## Exercise goal
All of the lines below are to be transcribed faithfully, with pictures excluded from the copy.

## Data provided
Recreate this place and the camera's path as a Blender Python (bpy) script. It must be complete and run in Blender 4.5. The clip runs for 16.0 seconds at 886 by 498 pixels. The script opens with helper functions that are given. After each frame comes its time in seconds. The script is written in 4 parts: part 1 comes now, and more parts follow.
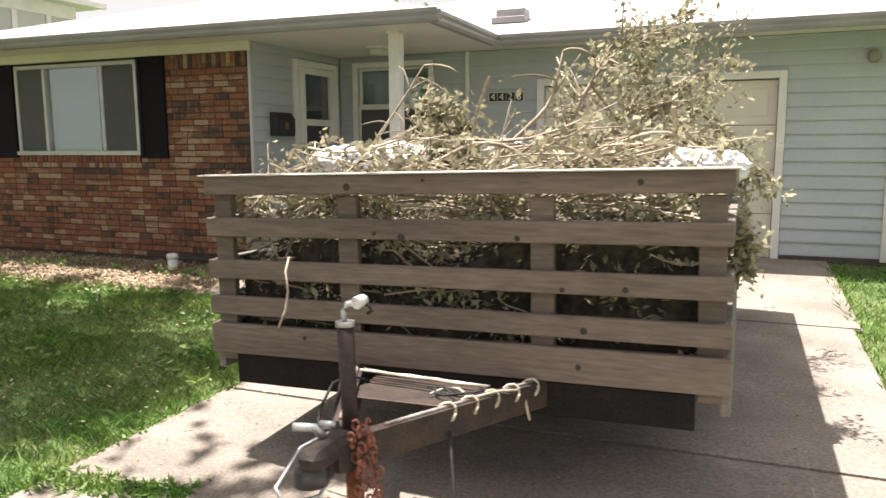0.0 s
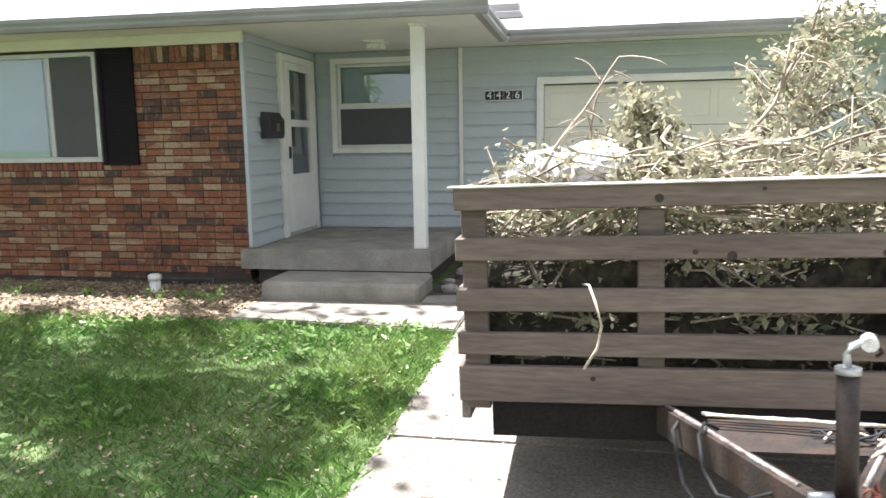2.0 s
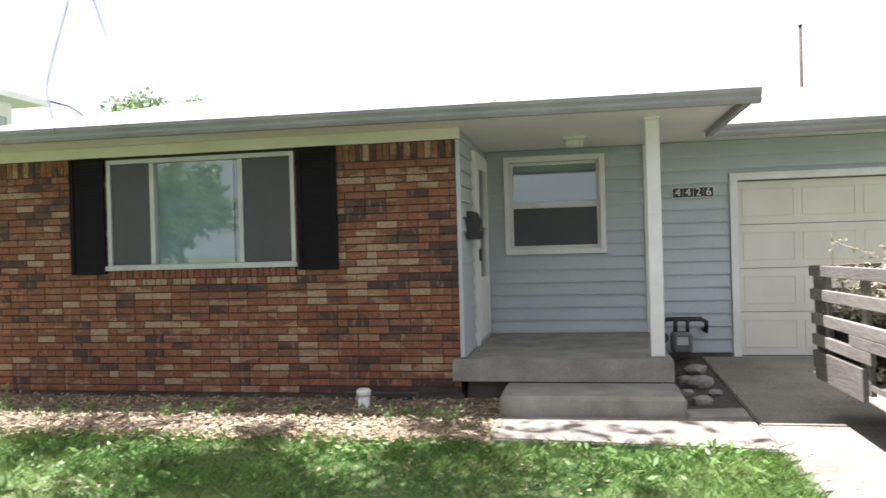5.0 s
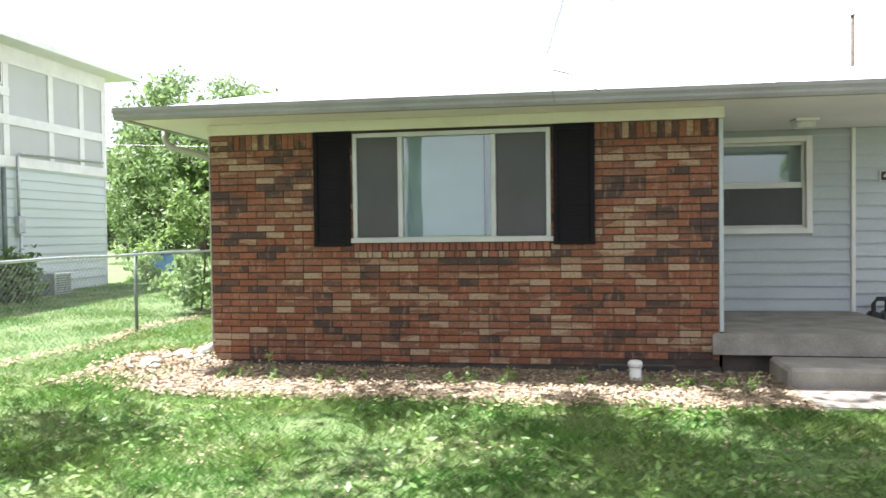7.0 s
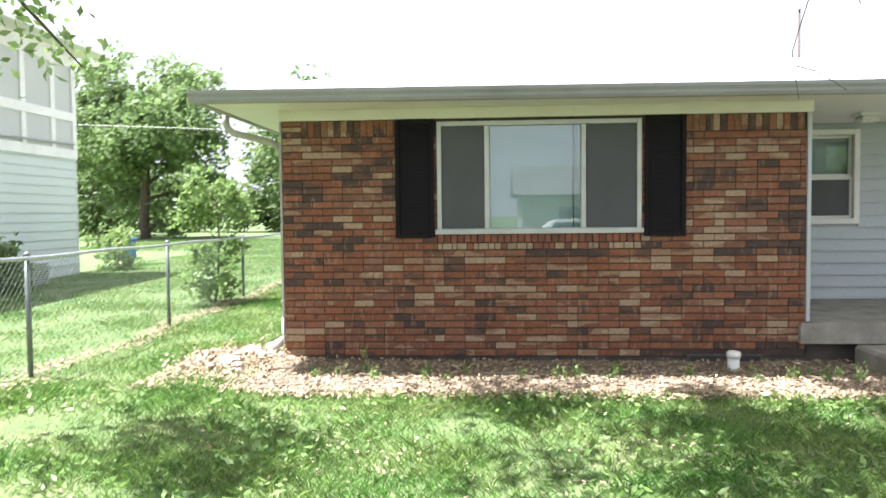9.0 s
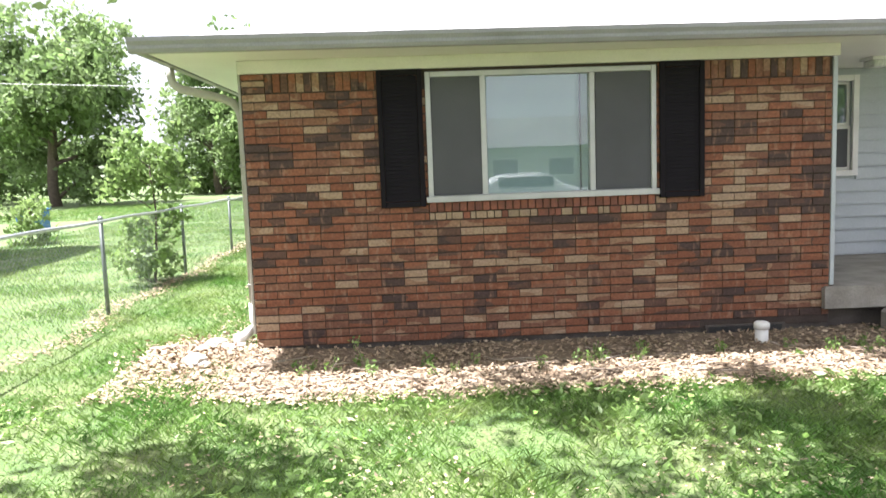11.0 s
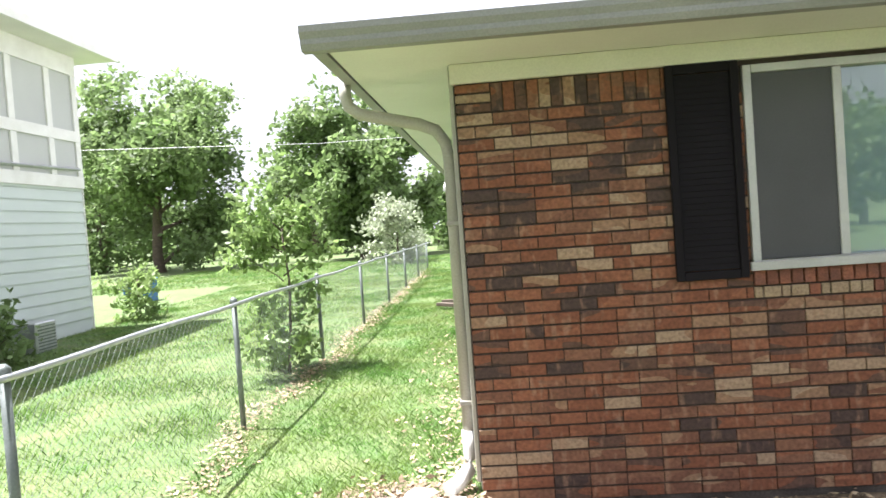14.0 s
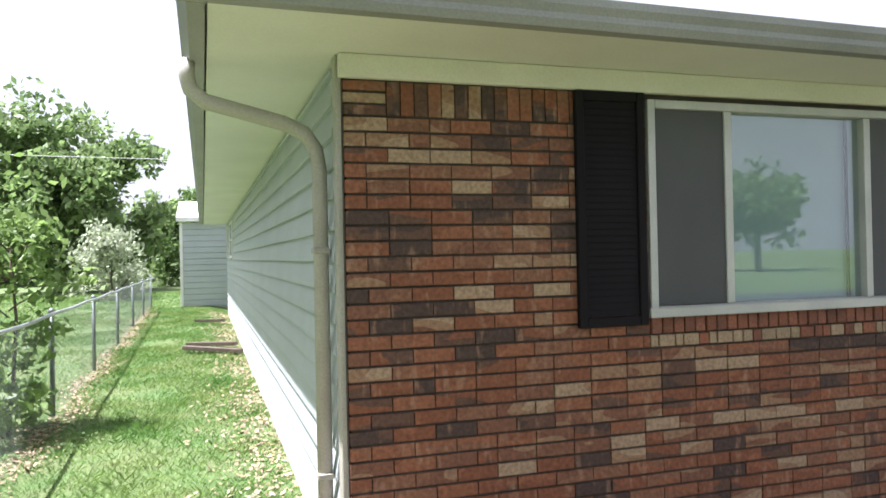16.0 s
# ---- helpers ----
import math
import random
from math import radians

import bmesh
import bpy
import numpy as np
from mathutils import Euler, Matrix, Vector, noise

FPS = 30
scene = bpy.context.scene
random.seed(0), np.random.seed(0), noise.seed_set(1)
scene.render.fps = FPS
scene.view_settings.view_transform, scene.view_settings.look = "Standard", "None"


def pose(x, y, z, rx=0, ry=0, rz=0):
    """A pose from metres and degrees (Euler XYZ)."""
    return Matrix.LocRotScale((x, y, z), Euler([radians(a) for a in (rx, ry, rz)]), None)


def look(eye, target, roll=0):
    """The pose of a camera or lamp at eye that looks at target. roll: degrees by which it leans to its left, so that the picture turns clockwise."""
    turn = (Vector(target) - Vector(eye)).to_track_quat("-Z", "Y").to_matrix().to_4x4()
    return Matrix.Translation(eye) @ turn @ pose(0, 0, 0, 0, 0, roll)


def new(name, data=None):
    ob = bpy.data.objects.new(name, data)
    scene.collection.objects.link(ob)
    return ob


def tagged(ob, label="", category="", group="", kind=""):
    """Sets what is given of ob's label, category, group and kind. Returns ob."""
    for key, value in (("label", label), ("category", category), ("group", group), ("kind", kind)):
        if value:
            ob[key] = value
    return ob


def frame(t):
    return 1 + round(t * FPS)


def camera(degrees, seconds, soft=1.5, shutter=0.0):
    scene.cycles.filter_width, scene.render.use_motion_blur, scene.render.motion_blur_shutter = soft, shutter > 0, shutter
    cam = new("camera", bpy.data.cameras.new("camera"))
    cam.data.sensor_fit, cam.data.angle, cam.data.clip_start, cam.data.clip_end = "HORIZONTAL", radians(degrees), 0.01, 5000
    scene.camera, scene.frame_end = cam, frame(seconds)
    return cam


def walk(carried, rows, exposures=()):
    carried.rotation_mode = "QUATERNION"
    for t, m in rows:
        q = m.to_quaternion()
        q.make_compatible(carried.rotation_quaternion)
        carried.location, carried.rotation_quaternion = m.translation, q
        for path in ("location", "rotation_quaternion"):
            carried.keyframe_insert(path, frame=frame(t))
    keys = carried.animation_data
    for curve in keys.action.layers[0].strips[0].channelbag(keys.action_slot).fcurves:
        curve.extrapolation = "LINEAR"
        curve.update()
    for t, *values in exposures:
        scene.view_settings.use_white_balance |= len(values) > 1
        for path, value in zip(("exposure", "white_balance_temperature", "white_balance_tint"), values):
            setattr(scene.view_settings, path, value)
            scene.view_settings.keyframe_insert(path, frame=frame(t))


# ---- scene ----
cam = camera(61.3, 16.0, 1.5, 0.4)
PATH = [
    (0, (10.542, -7.192, 1.351), (9.800, -5.356, 1.072), -0.3),
    (0.5, (10.100, -7.252, 1.388), (9.464, -5.381, 1.078), 1.3),
    (1, (9.629, -7.287, 1.410), (9.054, -5.396, 1.104), 3.4),
    (1.5, (9.126, -7.224, 1.404), (8.622, -5.308, 1.137), 1.1),
    (2, (8.731, -7.167, 1.379), (8.348, -5.225, 1.097), -0.9),
    (2.5, (8.346, -7.162, 1.383), (8.123, -5.198, 1.079), -2.3),
    (3, (7.971, -7.060, 1.389), (7.851, -5.090, 1.062), -3.1),
    (3.5, (7.617, -7.084, 1.370), (7.697, -5.109, 1.063), -4.1),
    (4, (7.235, -6.971, 1.369), (7.255, -4.982, 1.164), -1.6),
    (4.5, (6.873, -6.869, 1.395), (6.760, -4.878, 1.239), -3.2),
    (5, (6.425, -6.995, 1.381), (6.059, -5.029, 1.376), -1.6),
    (7.5, (3.358, -7.631, 1.334), (3.030, -5.660, 1.252), -0.7),
    (8, (3.059, -7.622, 1.365), (2.643, -5.673, 1.190), -0.3),
    (8.5, (2.689, -7.568, 1.397), (2.327, -5.605, 1.269), -1.8),
    (9, (2.139, -7.620, 1.435), (2.012, -5.626, 1.342), -0.6),
    (9.5, (1.860, -7.504, 1.472), (1.852, -5.504, 1.499), -2.4),
    (12, (1.358, -5.792, 1.582), (1.457, -3.825, 1.233), -1.4),
    (12.5, (1.281, -5.282, 1.606), (1.205, -3.301, 1.343), -1.5),
    (13, (0.939, -4.931, 1.619), (0.688, -2.956, 1.434), -3.3),
    (13.5, (0.579, -4.630, 1.622), (0.350, -2.650, 1.457), -2.7),
    (14, (0.177, -4.292, 1.609), (0.035, -2.298, 1.546), -4.2),
    (14.5, (-0.196, -4.037, 1.572), (-0.175, -2.038, 1.508), -4.2),
    (15, (-0.406, -3.831, 1.551), (-0.044, -1.867, 1.451), -3.3),
    (15.5, (-0.506, -3.596, 1.573), (0.030, -1.670, 1.506), -2.7),
    (16, (-0.623, -3.399, 1.582), (-0.011, -1.495, 1.597), -1.2),
]
EXPOSURES = [(0.0, 1.38, 6700, 16), (0.5, 1.62, 6450, 13), (1.5, 1.8, 6000, 12), (2.5, 1.86, 5800, 12), (3.5, 1.7, 5800, 12), (4.5, 1.5, 5880, 12), (5.0, 1.7, 5900, 14), (7.5, 2.05, 5900, 13), (9.5, 2.12, 5920, 14), (12.5, 2.2, 6030, 19), (14.0, 2.05, 6000, 17), (15.0, 1.8, 5980, 18), (16.0, 1.76, 5800, 18)]
walk(cam, [(t, look(eye, target, roll)) for t, eye, target, roll in PATH], EXPOSURES)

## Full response
Recreate this place and the camera's path as a Blender Python (bpy) script. It must be complete and run in Blender 4.5. The clip runs for 16.0 seconds at 886 by 498 pixels. The script opens with helper functions that are given. After each frame comes its time in seconds. The script is written in 4 parts: part 1 comes now, and more parts follow.
0.0 s
2.0 s
5.0 s
7.0 s
9.0 s
11.0 s
14.0 s
16.0 s
# ---- helpers ----
import math
import random
from math import radians

import bmesh
import bpy
import numpy as np
from mathutils import Euler, Matrix, Vector, noise

FPS = 30
scene = bpy.context.scene
random.seed(0), np.random.seed(0), noise.seed_set(1)
scene.render.fps = FPS
scene.view_settings.view_transform, scene.view_settings.look = "Standard", "None"


def pose(x, y, z, rx=0, ry=0, rz=0):
    """A pose from metres and degrees (Euler XYZ)."""
    return Matrix.LocRotScale((x, y, z), Euler([radians(a) for a in (rx, ry, rz)]), None)


def look(eye, target, roll=0):
    """The pose of a camera or lamp at eye that looks at target. roll: degrees by which it leans to its left, so that the picture turns clockwise."""
    turn = (Vector(target) - Vector(eye)).to_track_quat("-Z", "Y").to_matrix().to_4x4()
    return Matrix.Translation(eye) @ turn @ pose(0, 0, 0, 0, 0, roll)


def new(name, data=None):
    ob = bpy.data.objects.new(name, data)
    scene.collection.objects.link(ob)
    return ob


def tagged(ob, label="", category="", group="", kind=""):
    """Sets what is given of ob's label, category, group and kind. Returns ob."""
    for key, value in (("label", label), ("category", category), ("group", group), ("kind", kind)):
        if value:
            ob[key] = value
    return ob


def frame(t):
    return 1 + round(t * FPS)


def camera(degrees, seconds, soft=1.5, shutter=0.0):
    scene.cycles.filter_width, scene.render.use_motion_blur, scene.render.motion_blur_shutter = soft, shutter > 0, shutter
    cam = new("camera", bpy.data.cameras.new("camera"))
    cam.data.sensor_fit, cam.data.angle, cam.data.clip_start, cam.data.clip_end = "HORIZONTAL", radians(degrees), 0.01, 5000
    scene.camera, scene.frame_end = cam, frame(seconds)
    return cam


def walk(carried, rows, exposures=()):
    carried.rotation_mode = "QUATERNION"
    for t, m in rows:
        q = m.to_quaternion()
        q.make_compatible(carried.rotation_quaternion)
        carried.location, carried.rotation_quaternion = m.translation, q
        for path in ("location", "rotation_quaternion"):
            carried.keyframe_insert(path, frame=frame(t))
    keys = carried.animation_data
    for curve in keys.action.layers[0].strips[0].channelbag(keys.action_slot).fcurves:
        curve.extrapolation = "LINEAR"
        curve.update()
    for t, *values in exposures:
        scene.view_settings.use_white_balance |= len(values) > 1
        for path, value in zip(("exposure", "white_balance_temperature", "white_balance_tint"), values):
            setattr(scene.view_settings, path, value)
            scene.view_settings.keyframe_insert(path, frame=frame(t))


# ---- scene ----
cam = camera(61.3, 16.0, 1.5, 0.4)
PATH = [
    (0, (10.542, -7.192, 1.351), (9.800, -5.356, 1.072), -0.3),
    (0.5, (10.100, -7.252, 1.388), (9.464, -5.381, 1.078), 1.3),
    (1, (9.629, -7.287, 1.410), (9.054, -5.396, 1.104), 3.4),
    (1.5, (9.126, -7.224, 1.404), (8.622, -5.308, 1.137), 1.1),
    (2, (8.731, -7.167, 1.379), (8.348, -5.225, 1.097), -0.9),
    (2.5, (8.346, -7.162, 1.383), (8.123, -5.198, 1.079), -2.3),
    (3, (7.971, -7.060, 1.389), (7.851, -5.090, 1.062), -3.1),
    (3.5, (7.617, -7.084, 1.370), (7.697, -5.109, 1.063), -4.1),
    (4, (7.235, -6.971, 1.369), (7.255, -4.982, 1.164), -1.6),
    (4.5, (6.873, -6.869, 1.395), (6.760, -4.878, 1.239), -3.2),
    (5, (6.425, -6.995, 1.381), (6.059, -5.029, 1.376), -1.6),
    (7.5, (3.358, -7.631, 1.334), (3.030, -5.660, 1.252), -0.7),
    (8, (3.059, -7.622, 1.365), (2.643, -5.673, 1.190), -0.3),
    (8.5, (2.689, -7.568, 1.397), (2.327, -5.605, 1.269), -1.8),
    (9, (2.139, -7.620, 1.435), (2.012, -5.626, 1.342), -0.6),
    (9.5, (1.860, -7.504, 1.472), (1.852, -5.504, 1.499), -2.4),
    (12, (1.358, -5.792, 1.582), (1.457, -3.825, 1.233), -1.4),
    (12.5, (1.281, -5.282, 1.606), (1.205, -3.301, 1.343), -1.5),
    (13, (0.939, -4.931, 1.619), (0.688, -2.956, 1.434), -3.3),
    (13.5, (0.579, -4.630, 1.622), (0.350, -2.650, 1.457), -2.7),
    (14, (0.177, -4.292, 1.609), (0.035, -2.298, 1.546), -4.2),
    (14.5, (-0.196, -4.037, 1.572), (-0.175, -2.038, 1.508), -4.2),
    (15, (-0.406, -3.831, 1.551), (-0.044, -1.867, 1.451), -3.3),
    (15.5, (-0.506, -3.596, 1.573), (0.030, -1.670, 1.506), -2.7),
    (16, (-0.623, -3.399, 1.582), (-0.011, -1.495, 1.597), -1.2),
]
EXPOSURES = [(0.0, 1.38, 6700, 16), (0.5, 1.62, 6450, 13), (1.5, 1.8, 6000, 12), (2.5, 1.86, 5800, 12), (3.5, 1.7, 5800, 12), (4.5, 1.5, 5880, 12), (5.0, 1.7, 5900, 14), (7.5, 2.05, 5900, 13), (9.5, 2.12, 5920, 14), (12.5, 2.2, 6030, 19), (14.0, 2.05, 6000, 17), (15.0, 1.8, 5980, 18), (16.0, 1.76, 5800, 18)]
walk(cam, [(t, look(eye, target, roll)) for t, eye, target, roll in PATH], EXPOSURES)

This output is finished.